Soon after that period the Earl of Sutherland died,
lamented by all who knew him, and more especially by his own people. His
only child was then an infant. To her, however, as their future
protectress, they looked up for a continuation of the same patriarchal
protection which they and their forefathers had for six hundred years
experienced from her family; and they now showed that this protection
had not been thrown away on ungrateful objects. Though their superior
was too young to be sensible of their attachment, or capable of
rewarding it, their zeal was not, on that account, the less warm : they
appeared as ready to obey as when the object of their regard was
present, either to approve, reward, or punish.
But, as the house of Sutherland had no near relative of the name to
command the followers of the family, William Wemyss of Wemyss, nephew of
the late Earl, was appointed colonel of the
Fencible regiment to be raised on the estate of Sutherland.
The duty of recruiting was easily executed. In the
parish of Farr alone, 154 men enlisted in two days. Two companies
from Caithness, commanded by William Innes of Sandside, and John
Sutherland of Wester, were added to the regiment, which was embodied at
Fort George in February 1779.
In the following summer they were marched to the
southward, and remained stationed principally in the neighbourhood of
Edinburgh, always distinguished for sobriety, probity, and the most
scrupulous and orderly attention to duty. "Desertions, or crimes
requiring the check of courts-martial, were totally unknown in this
regiment. Such was their economy, that if any officer, in whom they had
any confidence, required a temporary supply of money, one thousand
pounds could be raised among the men. They were always remitting money,
and sending home little presents to their friends." Men of this
character and disposition may be depended upon as trustworthy in all
situations; whether marching up to the cannon's mouth, or discharging
the less arduous, but equally necessary, duties of private life, they
will not fail to acquit themselves with honour.
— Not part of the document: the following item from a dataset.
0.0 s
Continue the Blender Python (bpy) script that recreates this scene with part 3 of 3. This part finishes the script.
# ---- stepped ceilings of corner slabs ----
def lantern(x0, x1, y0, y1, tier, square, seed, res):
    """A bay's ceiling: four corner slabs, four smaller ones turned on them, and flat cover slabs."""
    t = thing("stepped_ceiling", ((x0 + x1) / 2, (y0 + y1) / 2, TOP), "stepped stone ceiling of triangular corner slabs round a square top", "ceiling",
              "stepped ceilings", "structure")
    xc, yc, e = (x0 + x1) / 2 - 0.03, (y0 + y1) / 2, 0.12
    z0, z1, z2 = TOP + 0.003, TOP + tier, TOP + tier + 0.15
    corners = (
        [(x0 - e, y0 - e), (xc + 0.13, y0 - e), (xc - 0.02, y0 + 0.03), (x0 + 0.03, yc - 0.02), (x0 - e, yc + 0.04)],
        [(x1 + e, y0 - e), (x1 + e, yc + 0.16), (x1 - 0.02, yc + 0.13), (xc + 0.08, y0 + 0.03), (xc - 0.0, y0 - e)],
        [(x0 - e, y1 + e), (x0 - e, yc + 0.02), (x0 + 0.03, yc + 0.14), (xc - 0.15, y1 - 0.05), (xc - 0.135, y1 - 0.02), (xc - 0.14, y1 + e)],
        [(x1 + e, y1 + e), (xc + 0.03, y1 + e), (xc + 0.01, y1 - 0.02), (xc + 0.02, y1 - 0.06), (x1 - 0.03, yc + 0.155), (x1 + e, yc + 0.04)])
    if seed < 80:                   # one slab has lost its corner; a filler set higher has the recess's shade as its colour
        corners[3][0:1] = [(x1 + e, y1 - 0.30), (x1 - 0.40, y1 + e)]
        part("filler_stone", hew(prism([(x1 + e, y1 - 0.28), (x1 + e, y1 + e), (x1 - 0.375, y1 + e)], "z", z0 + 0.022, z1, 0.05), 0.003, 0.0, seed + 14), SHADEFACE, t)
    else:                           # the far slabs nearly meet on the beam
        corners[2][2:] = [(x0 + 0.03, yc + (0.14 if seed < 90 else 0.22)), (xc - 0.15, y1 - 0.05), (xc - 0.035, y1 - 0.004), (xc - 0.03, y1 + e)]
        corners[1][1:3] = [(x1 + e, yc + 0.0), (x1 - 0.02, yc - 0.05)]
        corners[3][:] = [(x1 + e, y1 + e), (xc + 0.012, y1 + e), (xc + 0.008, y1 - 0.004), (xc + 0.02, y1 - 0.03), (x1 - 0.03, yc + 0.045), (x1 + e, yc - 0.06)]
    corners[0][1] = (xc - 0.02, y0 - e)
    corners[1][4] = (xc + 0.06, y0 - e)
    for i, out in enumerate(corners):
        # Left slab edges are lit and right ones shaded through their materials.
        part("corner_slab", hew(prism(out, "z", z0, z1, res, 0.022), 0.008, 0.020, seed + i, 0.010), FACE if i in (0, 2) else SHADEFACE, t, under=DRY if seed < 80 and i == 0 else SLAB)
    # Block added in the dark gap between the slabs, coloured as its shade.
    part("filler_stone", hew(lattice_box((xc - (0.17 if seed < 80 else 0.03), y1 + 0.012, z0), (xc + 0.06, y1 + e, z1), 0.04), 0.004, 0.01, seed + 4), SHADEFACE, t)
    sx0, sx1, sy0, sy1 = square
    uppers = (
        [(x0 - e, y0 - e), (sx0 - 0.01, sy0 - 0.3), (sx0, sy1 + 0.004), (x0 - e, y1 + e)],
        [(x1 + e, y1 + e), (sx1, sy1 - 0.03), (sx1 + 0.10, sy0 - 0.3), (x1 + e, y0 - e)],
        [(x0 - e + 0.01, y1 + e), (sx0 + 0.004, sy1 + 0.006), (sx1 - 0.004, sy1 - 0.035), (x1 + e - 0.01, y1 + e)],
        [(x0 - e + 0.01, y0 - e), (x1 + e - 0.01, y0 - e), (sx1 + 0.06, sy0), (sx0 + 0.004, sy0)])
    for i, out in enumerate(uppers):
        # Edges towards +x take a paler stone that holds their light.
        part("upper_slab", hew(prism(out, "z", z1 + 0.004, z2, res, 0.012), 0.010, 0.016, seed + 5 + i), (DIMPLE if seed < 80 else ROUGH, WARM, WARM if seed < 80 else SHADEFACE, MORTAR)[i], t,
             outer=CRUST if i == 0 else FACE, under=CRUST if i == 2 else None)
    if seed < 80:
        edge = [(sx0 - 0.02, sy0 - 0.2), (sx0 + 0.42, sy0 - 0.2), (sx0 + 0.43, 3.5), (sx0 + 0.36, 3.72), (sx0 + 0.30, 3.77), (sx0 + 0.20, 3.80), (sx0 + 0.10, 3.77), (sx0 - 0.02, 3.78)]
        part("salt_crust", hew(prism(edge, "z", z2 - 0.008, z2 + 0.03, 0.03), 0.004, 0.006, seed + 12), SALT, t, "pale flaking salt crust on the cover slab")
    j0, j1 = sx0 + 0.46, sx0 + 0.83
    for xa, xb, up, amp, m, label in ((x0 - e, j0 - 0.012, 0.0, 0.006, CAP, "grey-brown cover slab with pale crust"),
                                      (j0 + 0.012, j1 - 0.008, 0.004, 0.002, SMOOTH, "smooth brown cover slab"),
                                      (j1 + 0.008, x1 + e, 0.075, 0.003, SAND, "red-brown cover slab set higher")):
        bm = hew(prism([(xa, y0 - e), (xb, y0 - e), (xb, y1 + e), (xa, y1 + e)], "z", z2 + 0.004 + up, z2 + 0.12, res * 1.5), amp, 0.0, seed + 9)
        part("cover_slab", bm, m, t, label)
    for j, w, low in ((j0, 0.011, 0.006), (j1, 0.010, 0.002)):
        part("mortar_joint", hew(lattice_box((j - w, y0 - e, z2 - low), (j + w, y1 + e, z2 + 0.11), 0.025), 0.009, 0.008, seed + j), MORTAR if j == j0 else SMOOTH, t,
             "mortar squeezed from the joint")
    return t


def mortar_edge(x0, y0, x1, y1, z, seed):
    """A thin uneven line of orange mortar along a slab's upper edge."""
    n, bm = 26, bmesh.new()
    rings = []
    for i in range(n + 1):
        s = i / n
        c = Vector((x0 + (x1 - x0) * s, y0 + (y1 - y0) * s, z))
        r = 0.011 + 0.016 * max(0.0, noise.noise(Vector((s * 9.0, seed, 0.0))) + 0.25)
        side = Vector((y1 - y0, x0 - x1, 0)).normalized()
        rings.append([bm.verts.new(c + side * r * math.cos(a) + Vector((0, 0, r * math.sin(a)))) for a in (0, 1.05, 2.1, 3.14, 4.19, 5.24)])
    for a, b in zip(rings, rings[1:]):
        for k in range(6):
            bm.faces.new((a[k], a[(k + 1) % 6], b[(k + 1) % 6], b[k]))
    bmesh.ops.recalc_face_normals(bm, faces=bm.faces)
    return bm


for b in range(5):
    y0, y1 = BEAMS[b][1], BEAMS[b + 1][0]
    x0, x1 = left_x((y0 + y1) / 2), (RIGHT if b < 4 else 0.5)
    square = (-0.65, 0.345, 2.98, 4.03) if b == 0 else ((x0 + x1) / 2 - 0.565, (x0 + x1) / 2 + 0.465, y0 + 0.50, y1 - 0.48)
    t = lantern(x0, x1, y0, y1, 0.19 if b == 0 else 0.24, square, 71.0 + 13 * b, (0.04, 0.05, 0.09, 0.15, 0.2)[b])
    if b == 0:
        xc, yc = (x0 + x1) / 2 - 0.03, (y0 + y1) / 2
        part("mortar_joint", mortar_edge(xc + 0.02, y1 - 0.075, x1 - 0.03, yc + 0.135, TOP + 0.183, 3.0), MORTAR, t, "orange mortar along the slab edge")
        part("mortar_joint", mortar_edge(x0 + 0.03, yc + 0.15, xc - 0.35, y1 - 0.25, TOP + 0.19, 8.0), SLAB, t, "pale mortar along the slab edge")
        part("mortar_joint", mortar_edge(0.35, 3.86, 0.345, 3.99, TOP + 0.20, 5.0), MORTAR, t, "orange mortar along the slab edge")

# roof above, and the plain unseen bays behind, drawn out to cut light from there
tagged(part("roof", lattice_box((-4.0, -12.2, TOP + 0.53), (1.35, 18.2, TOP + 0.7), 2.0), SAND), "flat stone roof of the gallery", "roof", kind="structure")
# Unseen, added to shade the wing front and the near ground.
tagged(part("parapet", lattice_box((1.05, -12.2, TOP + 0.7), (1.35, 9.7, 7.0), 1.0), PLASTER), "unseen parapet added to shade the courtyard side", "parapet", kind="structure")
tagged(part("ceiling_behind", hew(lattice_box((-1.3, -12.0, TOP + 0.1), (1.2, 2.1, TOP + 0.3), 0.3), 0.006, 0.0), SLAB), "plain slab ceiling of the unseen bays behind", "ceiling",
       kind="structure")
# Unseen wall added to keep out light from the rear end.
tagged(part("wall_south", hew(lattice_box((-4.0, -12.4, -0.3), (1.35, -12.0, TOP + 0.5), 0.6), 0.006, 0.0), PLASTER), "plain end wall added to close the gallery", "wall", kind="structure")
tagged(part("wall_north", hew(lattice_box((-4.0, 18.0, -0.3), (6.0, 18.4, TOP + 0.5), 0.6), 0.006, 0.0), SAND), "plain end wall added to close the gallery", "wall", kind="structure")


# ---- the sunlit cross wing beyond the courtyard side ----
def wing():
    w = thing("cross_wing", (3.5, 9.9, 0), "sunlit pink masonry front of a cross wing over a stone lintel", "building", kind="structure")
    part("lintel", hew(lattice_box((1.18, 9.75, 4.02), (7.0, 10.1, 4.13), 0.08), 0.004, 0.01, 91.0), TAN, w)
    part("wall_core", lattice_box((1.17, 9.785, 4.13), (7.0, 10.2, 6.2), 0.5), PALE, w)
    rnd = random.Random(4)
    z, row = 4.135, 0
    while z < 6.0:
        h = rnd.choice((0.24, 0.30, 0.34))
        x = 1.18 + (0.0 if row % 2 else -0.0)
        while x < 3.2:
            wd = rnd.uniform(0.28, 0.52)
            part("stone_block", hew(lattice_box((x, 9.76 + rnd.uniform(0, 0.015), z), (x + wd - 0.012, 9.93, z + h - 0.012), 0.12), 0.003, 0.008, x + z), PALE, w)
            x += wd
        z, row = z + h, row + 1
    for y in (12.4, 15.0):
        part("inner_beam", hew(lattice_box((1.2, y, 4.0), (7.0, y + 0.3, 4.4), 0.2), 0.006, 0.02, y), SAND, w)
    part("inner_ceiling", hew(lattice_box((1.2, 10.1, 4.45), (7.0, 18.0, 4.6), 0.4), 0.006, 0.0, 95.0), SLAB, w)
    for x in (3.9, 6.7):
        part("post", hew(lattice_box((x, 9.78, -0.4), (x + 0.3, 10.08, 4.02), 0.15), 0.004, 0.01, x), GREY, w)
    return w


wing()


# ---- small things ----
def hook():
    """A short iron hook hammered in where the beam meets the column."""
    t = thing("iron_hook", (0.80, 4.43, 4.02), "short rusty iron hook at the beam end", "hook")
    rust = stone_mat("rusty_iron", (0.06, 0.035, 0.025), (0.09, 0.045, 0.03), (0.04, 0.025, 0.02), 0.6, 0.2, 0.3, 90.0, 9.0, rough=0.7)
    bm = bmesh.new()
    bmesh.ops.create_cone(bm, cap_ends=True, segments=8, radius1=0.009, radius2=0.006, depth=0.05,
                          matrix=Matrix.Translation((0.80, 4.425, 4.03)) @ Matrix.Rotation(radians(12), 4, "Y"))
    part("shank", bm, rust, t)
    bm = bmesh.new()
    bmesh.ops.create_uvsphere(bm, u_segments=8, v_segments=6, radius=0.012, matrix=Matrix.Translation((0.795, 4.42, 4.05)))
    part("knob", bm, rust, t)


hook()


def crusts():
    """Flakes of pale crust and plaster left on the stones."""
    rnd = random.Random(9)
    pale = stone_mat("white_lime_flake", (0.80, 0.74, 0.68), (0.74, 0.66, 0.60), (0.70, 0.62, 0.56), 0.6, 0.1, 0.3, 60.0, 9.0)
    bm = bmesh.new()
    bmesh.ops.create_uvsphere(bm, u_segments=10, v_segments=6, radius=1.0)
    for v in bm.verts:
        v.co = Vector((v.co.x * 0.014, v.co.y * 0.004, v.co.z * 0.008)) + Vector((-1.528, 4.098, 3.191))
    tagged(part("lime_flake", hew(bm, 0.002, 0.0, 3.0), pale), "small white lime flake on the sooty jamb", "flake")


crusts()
Samuel Macdonald, commonly known as Big Sam,
was a soldier in the Sutherland Fencibles.
[This man was a native of
the parish of Lairg, in the county of Sutherland. He
was seven feet four inches in height, and every way stout in
proportion. His parents were of good size, but in nothing otherwise
remarkable. Macdonald had fortunately a quiet, equable temper: had he
been irritable, he might, from his immense strength and weight of arm,
have given a serious blow, without being sensible of its force. He was
considered an excellent drill, from his mild and clear manner of giving
his directions. After the peace of 1783, he enlisted in the Royals. From
thence he was transferred to the Sutherland Fencibles of 1793. The
Countess of Sutherland, with great kindness, allowed him 2s. 6d. per
diem, extra pay; judging, probably, that so large a body must require
more sustenance than his military pay could afford. He attracted the
notice of the Prince of Wales, and was for some time one of the porters
of Carlton House. When the 93d was raised, he could not be kept from his
old friends; and, joining the regiment, he died in Guernsey in 1802,
regretted by his corps as a respectable, trust-worthy, excellent man.]
He was too large to stand in the ranks, and generally
stood on the right of the regiment when in line, and marched at the head
when in column, but was always accompanied by a mountain deer of
uncommon size. This animal was so attached to Macdonald, that, whether
on duty with his regiment, or on the streets, the hart was at his side.